I suppose at least he gets to meet Gilberte. That's some consolation, right?
evelyn_b
Mar. 10th, 2016 02:52 pm (UTC)
I KNOW. D: He was going to LITERALLY BE IN ITALY, like a character in a novel or something, and then suddenly the beautiful fiction of the future evaporated and was replaced with a boring old park he had been to before and boring old Françoise whom everyone already knows! SO PAINFUL. He wanted something too much and DESTROYED IT WITH LONGING, which I fear might become a running theme. :(

And yes, Little M. wastes no time getting just as worked up about whether he's going to see Gilberte at the park as he did about the stops on the trip he lost.
scripsi
Mar. 10th, 2016 02:30 pm (UTC)
Your experience with it sounds very much like mine! <3
evelyn_b
Mar. 10th, 2016 03:19 pm (UTC)
It's simply the best! :D I don't even regret anymore not reading it fifteen years ago; I'm just happy to be reading it now and that there's so much of it left!
a_phoenixdragon
Mar. 10th, 2016 09:10 pm (UTC)
*HUGS*
evelyn_b
Mar. 12th, 2016 05:34 am (UTC)
Poor Little Marcel needs a hug. :(

:( : ( :(
silverflight8
Mar. 12th, 2016 03:08 am (UTC)
I see the whole shelves of Jodi Picoult and silently rage. They're so emotionally manipulative in the exact same way and yet her books remain so popular >:(
evelyn_b
Mar. 12th, 2016 05:49 am (UTC)
I've never read Jodi Picoult, but I've also never met anyone who had who didn't have the same rage reaction to her plot twists and her popularity. People have come into my bookstore, held up a copy of My Sister's Keeper, and warned me never to read it unless I wanted to be angry forever.

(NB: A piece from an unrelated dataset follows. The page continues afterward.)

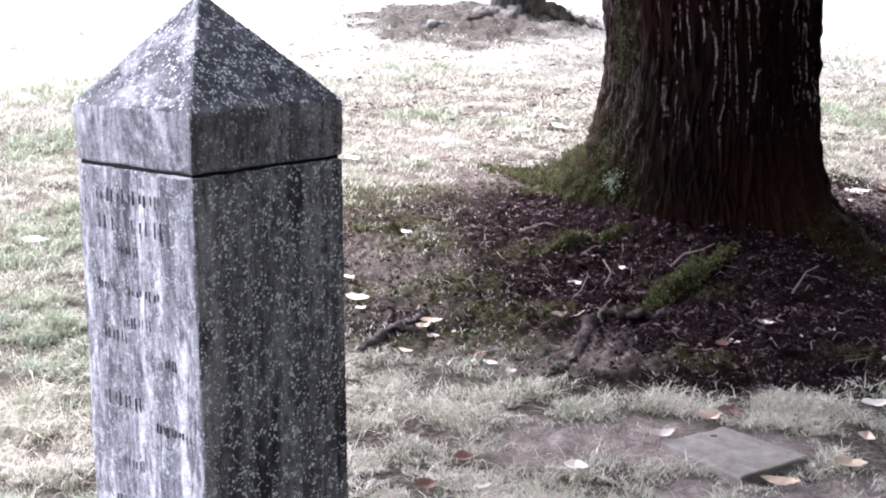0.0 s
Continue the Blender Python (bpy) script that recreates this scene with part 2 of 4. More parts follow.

It's funny - I know it's probably just typical social-group self-selection, but normally if a writer sells well but also attracts a lot of derision, I know at least one person who loves them and is eager to recommend them to me. Not Jodi Picoult! Maybe it's self-selecting in that people are overwhelmingly more likely to want to talk about her books if they hated them.

Someday I will meet the Elusive Jodi Picoult Fan.
silverflight8
Mar. 14th, 2016 12:05 am (UTC)
LOL that's hilarious that you keep running up against people who hate her books and that they tell you so! Maybe she has fairly quiet fans and those who hate them REALLY hate them.